The less affluent countries situated near large bodies of water, which have had minimal contributions to global warming and sea-level rise, now find themselves at the mercy of historical polluters. Developed nations in the global North are rapidly losing credibility in this regard. Ambassador Ronny Jumeau, Permanent Representative of the Seychelles to the United Nations, aptly described this situation: “Let’s say my neighbour flooded my house entirely on his own, while I didn’t contribute. Yet, I have to now borrow money from him, then pay him interest for the rest of my life, in order to clean up the mess in my house that he is responsible for. This is dishonest.”

Throughout the 20th century, the global sea level rose by approximately 7.5 inches. The United Nations warns that it could rise an additional three feet by the end of the 21st century, potentially wiping out eight small island nations. Those responsible for the global temperature rise will bear the responsibility for the loss of lives in these countries. Rising sea levels and shifting climate patterns, including more frequent and severe storms, are compounding the challenges faced by these vulnerable nations, pushing them further underwater. Global warming, primarily driven by the actions of the most polluting countries, is responsible for these rising sea levels and changing climate patterns.

Net Zero Solution: The concept of “net zero” signifies a state in which the amount of greenhouse gases (GHGs) produced is balanced by the amount removed from the atmosphere. Achieving net zero emissions is crucial for ensuring a sustainable future and mitigating the effects of climate change. This can be accomplished through a combination of reducing emissions and implementing strategies for carbon removal. Net zero, also referred to as “carbon neutrality” or “climate neutrality,” involves reducing greenhouse gas emissions responsible for global warming to zero by offsetting them with removal and storage through carbon sinks.

To attain the net zero target for a sustainable energy transition, it is essential to revolutionise the way energy is generated, consumed, and managed. This transition aims to balance the greenhouse gas emissions associated with energy use by generating renewable energy and reducing emissions in various sectors. Here’s a brief overview of the energy sources and strategies needed for achieving net zero emissions:

1. Renewable Energy: Renewable energy sources such as solar, wind, hydro, and geothermal power play a crucial role in achieving net zero emissions. These sources are abundant, environmentally friendly, and have minimal to zero carbon emissions, making them essential for reducing our reliance on fossil fuels.

2. Green Hydrogen Energy: Hydrogen has the potential to contribute significantly to achieving net zero emissions.

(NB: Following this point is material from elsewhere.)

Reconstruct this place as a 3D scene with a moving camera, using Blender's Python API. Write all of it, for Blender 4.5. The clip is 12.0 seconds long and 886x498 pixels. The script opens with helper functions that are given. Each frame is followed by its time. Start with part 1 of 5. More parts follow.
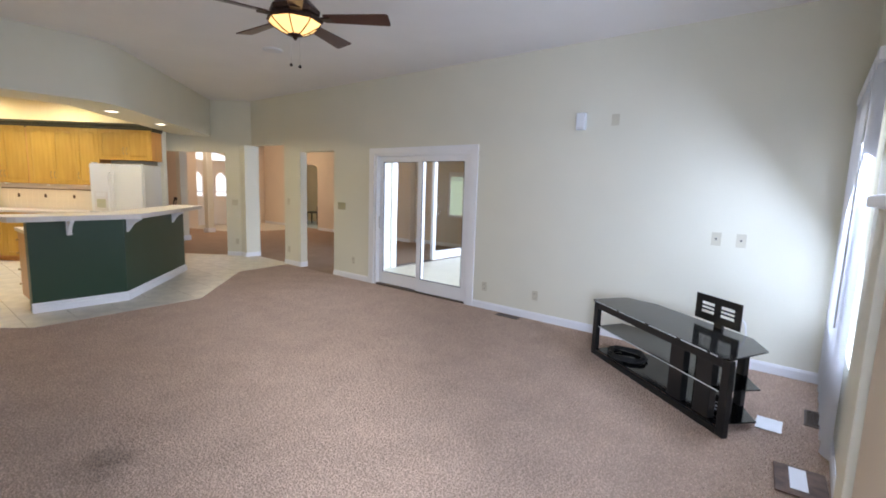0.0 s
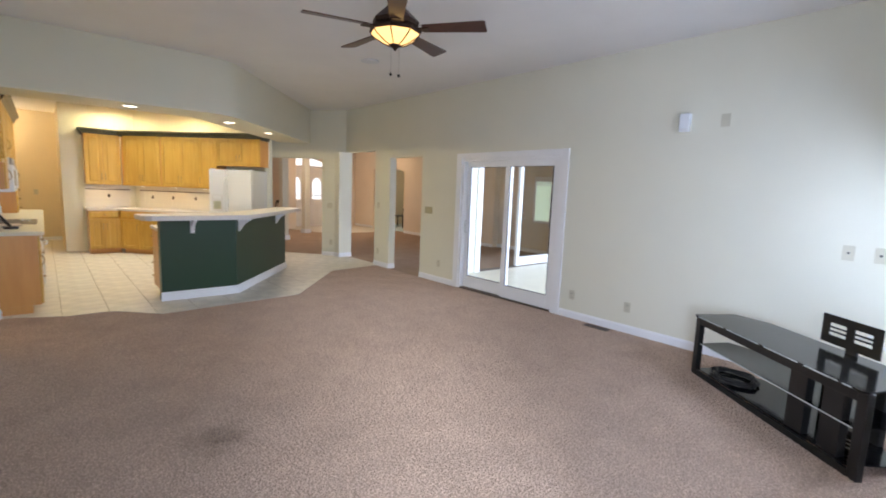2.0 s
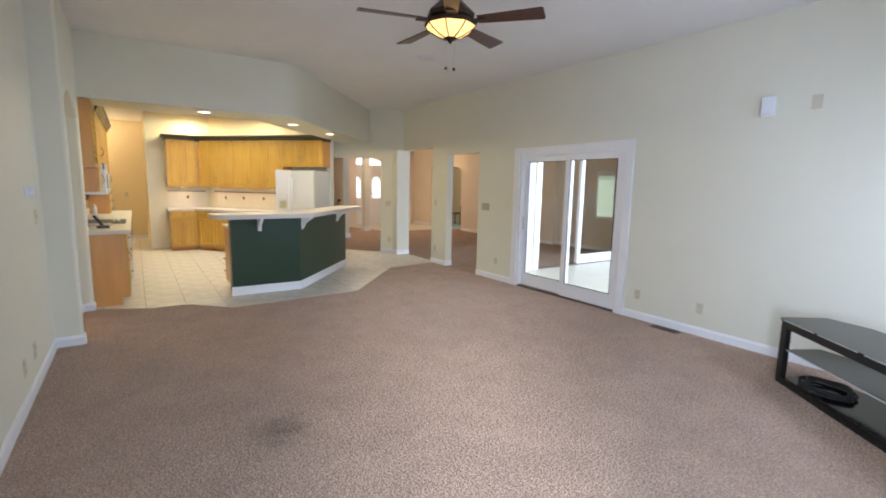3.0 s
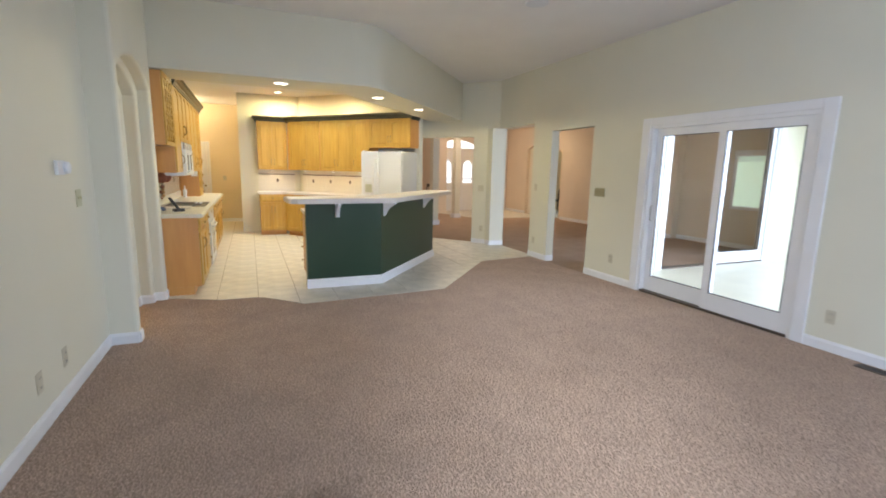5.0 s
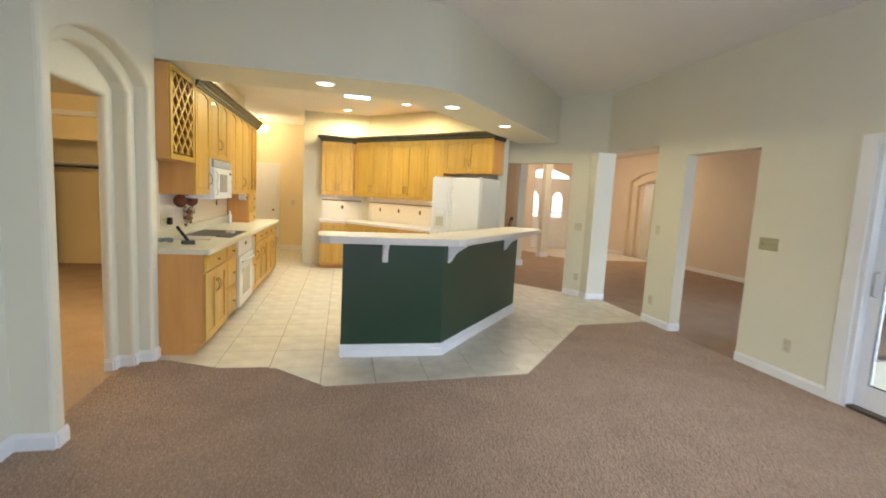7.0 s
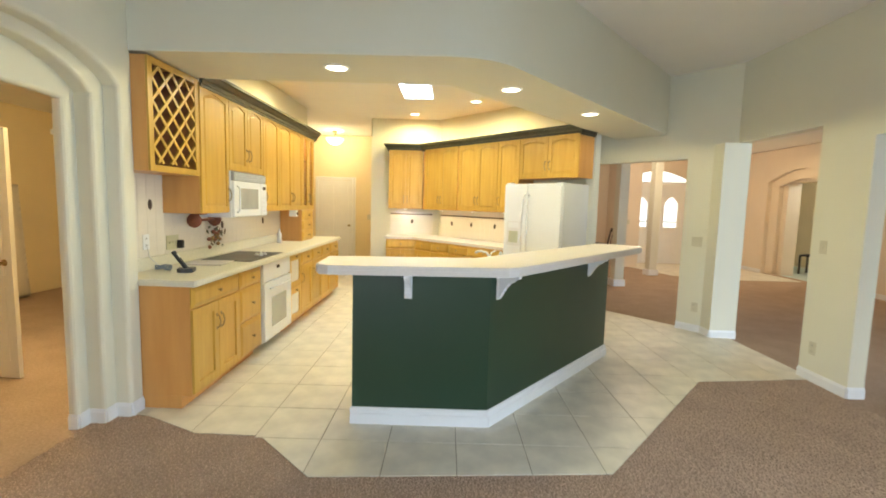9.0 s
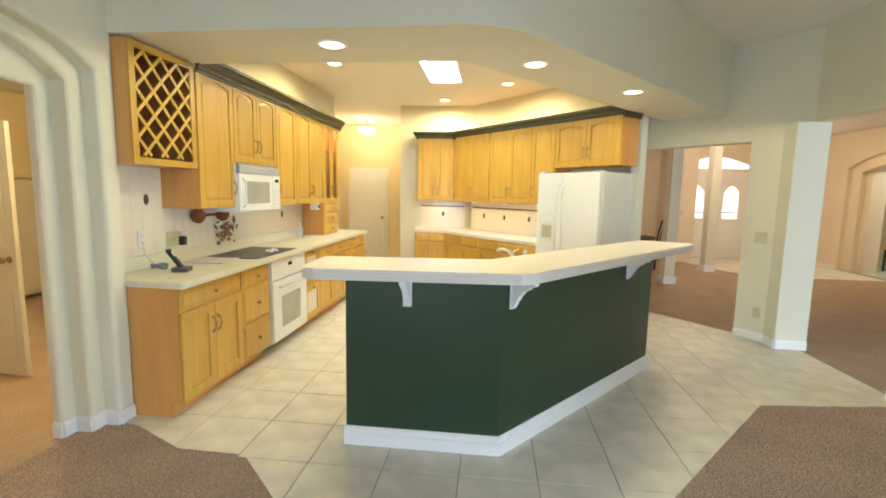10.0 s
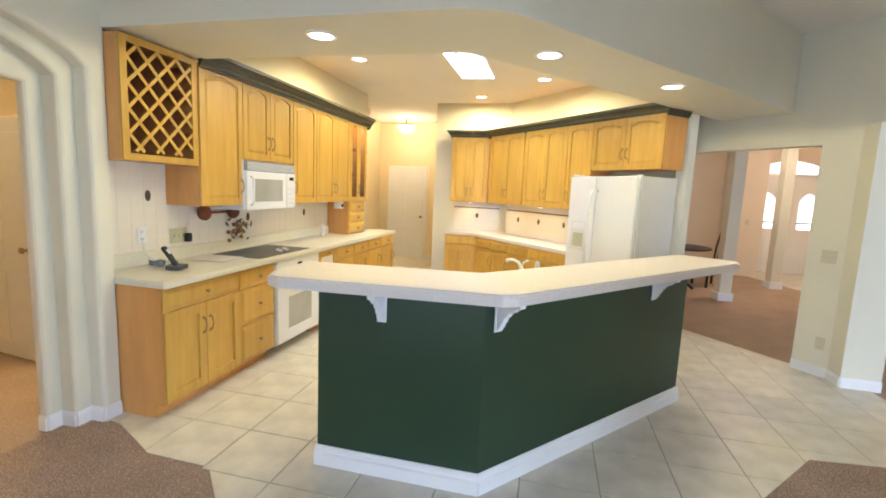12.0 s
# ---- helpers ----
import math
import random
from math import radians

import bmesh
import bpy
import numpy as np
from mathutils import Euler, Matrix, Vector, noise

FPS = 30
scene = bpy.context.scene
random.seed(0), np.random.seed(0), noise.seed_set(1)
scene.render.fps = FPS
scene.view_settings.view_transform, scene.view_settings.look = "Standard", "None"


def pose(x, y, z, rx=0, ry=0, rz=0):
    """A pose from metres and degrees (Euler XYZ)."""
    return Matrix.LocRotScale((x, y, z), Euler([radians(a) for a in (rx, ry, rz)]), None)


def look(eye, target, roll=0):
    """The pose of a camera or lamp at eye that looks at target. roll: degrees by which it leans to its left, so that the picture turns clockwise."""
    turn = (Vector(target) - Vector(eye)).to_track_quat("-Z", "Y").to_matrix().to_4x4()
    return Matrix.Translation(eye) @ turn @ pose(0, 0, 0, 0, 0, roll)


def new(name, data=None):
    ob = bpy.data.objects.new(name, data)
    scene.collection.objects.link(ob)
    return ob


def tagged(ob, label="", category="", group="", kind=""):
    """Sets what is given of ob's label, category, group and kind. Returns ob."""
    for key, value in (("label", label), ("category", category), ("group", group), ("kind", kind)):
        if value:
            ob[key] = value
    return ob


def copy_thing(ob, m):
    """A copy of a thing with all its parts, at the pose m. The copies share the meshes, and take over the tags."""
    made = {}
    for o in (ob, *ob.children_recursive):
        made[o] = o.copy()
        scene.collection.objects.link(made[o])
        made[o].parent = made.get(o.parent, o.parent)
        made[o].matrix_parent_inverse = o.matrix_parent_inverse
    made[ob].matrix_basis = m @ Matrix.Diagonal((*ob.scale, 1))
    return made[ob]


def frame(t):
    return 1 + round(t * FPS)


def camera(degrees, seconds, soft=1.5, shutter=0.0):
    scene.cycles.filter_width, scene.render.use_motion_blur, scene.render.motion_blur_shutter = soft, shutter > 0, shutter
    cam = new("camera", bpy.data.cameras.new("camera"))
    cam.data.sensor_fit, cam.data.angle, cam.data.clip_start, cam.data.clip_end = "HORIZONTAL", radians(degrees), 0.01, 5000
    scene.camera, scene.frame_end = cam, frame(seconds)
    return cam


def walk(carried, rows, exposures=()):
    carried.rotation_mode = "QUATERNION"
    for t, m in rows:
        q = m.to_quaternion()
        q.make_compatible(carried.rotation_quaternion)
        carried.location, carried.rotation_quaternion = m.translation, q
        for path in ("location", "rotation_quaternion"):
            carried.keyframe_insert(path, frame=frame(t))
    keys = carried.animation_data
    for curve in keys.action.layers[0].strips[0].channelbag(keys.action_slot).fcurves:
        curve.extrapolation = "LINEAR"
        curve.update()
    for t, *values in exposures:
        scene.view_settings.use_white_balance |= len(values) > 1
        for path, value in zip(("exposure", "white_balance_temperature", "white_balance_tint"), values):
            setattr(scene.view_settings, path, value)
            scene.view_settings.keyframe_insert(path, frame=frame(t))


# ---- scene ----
cam = camera(88.24, 12.0, 1.8, 0.5)
PATH = [
    (0, (1.042, 0.222, 1.562), (2.592, 1.459, 1.297), 1.9),
    (0.5, (1.031, 0.226, 1.562), (2.550, 1.502, 1.308), 2.4),
    (1, (1.012, 0.242, 1.566), (2.483, 1.573, 1.314), 2.7),
    (1.5, (1.003, 0.261, 1.555), (2.404, 1.666, 1.305), 2.5),
    (2, (0.998, 0.275, 1.561), (2.306, 1.766, 1.304), 2.2),
    (2.5, (1.009, 0.287, 1.546), (2.218, 1.859, 1.286), 1.7),
    (3, (1.051, 0.318, 1.545), (2.158, 1.961, 1.270), 1.2),
    (3.5, (1.126, 0.413, 1.533), (2.133, 2.115, 1.236), 0.9),
    (3.7, (1.149, 0.518, 1.524), (2.130, 2.234, 1.222), 0.8),
    (5.5, (1.644, 1.646, 1.463), (2.330, 3.494, 1.124), 1.7),
    (6, (1.790, 2.050, 1.474), (2.407, 3.927, 1.165), 2.2),
    (6.5, (1.934, 2.462, 1.460), (2.461, 4.373, 1.193), 2.5),
    (7, (2.066, 2.858, 1.484), (2.500, 4.797, 1.257), 3.1),
    (7.5, (2.234, 3.185, 1.486), (2.562, 5.150, 1.302), 2.8),
    (9.5, (2.814, 4.165, 1.516), (2.696, 6.151, 1.312), 1.2),
    (10, (2.924, 4.372, 1.530), (2.712, 6.345, 1.286), 1.1),
    (10.5, (3.023, 4.517, 1.540), (2.734, 6.478, 1.271), 1.4),
    (11, (3.128, 4.615, 1.565), (2.776, 6.564, 1.285), 1.7),
    (11.5, (3.213, 4.676, 1.580), (2.808, 6.615, 1.303), 2.2),
    (12, (3.277, 4.716, 1.578), (2.826, 6.647, 1.320), 2.5),
]
walk(cam, [(t, look(e, g, r)) for t, e, g, r in PATH],
     [(0, -0.46, 6350, 15), (2.5, -0.40, 6350, 13), (5.5, -0.24, 6350, 10), (6.5, -0.28, 6500, 9), (7.5, -0.06, 6600, 6), (9.5, 0.0, 6750, 2), (10.5, 0.0, 6650, 3), (12, 0.0, 6250, 10)])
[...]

However, it is crucial to produce hydrogen using sustainable methods, as current practices often involve fossil fuels and result in substantial carbon dioxide emissions.

3. Nuclear Energy: Nuclear power is a carbon-free energy source that can complement renewable energy. It has the potential to provide clean energy for various sectors, including transportation and buildings.

4. Wind Energy: Wind electricity generation has seen significant growth, and it is a key component of achieving net zero emissions. Expanding wind energy capacity and increasing generation rates are essential for meeting emission reduction goals.

5. Tidal Wave Energy: Tidal power, generated from oceanic and tidal waves, offers a renewable energy source with minimal carbon emissions. While it is not as developed as other renewables like wind and solar, it holds promise for the future.

From the discussion above, it becomes evident that human activities, particularly one-sided developmental approaches, are responsible for the current state of global warming and climate change. It is imperative that people around the world take collective action to mitigate this crisis and ensure a habitable Earth. Our energy sources must be environmentally friendly, produce zero carbon emissions, and support the goal of net zero emissions, or else our beautiful planet and its diverse ecosystems will be at risk.